От Копыса до Вильны написано было несколько бумаг, не имевших особенного значения, но в Вильне Кутузов по нескольку раз в день призывал Скобелева и задавал ему темы, которых тот положительно не понимал и всякий раз испрашивал дозволения у фельдмаршала записывать то, что приказывалось, на что и получал с похвалой дозволение. В Вильне были написаны: донесение государю, приказ по армии, - но в особенности интересны сношения Кутузова с Платовым, относительно пожертвования отбитого церковного серебра в пользу церкви; сношения с митрополитом и пр. Замечательно, что эти истинно патриотические факты не нашли места в истории г. Богдановича4, хотя они есть у Данилевского и пр.
Наконец последовала разгадка литературного достоинства Скобелева. В Вильне, по зачислении части московского ополчения в полки, остальная вместе с начальником оного графом Марковым получила повеление возвратиться на родину, а армия двинулась за границу. Скобелев, уже полковник, увешанный орденами и осыпанный денежными наградами и почестями, должен был расстаться с скромным Жуковским.
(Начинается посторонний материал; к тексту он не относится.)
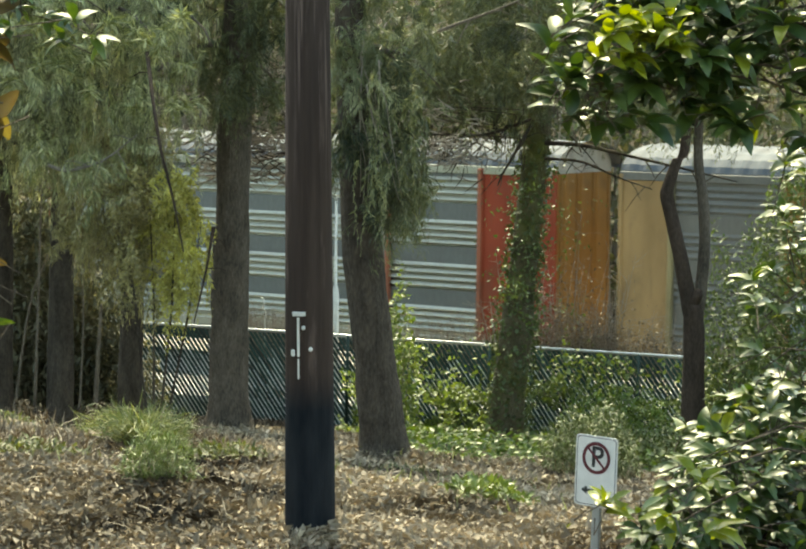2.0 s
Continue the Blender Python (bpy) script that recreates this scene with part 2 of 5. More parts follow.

До Калиша не приходилось писать ничего имеющего сериозное значение. Кутузов приказал не затруднять Скобелева: он берег этого "златоуста", этот "клад" для важных дел. Они скоро представились: вступление пруссаков в союз с нами потребовало громкого приказа по армии - с примесью политических воззрений. Кутузов призвал Скобелева, велел ему сесть и записать главные темы, долженствовавшие быть обработанными для приказа. Отпустя "златоуста", фельдмаршал прибавил: "Смотри, брат, это первый приказ, который Европа переведет на свой язык; не ударь же нас лицом в грязь, напиши с вечера, а поутру просмотри, да пораньше и пришли ко мне". Скобелев исполнил, а когда принялся читать собственное свое сочинение, то Кутузова начало, как говорится, передергивать, но он выдержал, не желая оскорбить гения, и, напротив, очень милостиво заметил, что, вероятно, в первом заграничном городе он погулял с товарищами, и затем, сделав кое-какие замечания относительно изложения, совершенно противного тому смыслу, который он поручил выразить, присовокупил: "Поди-ка отдохни хорошенько, да исправь и принеси - если успеешь, то после обеда, а нет - то непременно вечером: завтра рано надо разослать приказ сегодняшним числом".
Самонадеянность Скобелева была так велика, что он, не дождавшись вечера, принес приказ тотчас после обеда, когда от фельдмаршала не все еще разошлись. При слушании приказа на лице Кутузова изображалось гневное нетерпение; некоторые из присутствующих, не знавшие прежнего автора, писавшего под псевдонимом Скобелева, удивлялись, другие, которые знали или по крайней мере подозревали тайну, но хранили молчание, конечно, потому, что "златоуст" был рекомендован княгиней, улыбались, посматривая друг на друга. Кутузов довольно грозно сказал Скобелеву, что он забыл, что ему приказано было отдохнуть и принести приказ вечером с теми поправками, которые замечены, велел ему идти и исполнить это к восьми часам.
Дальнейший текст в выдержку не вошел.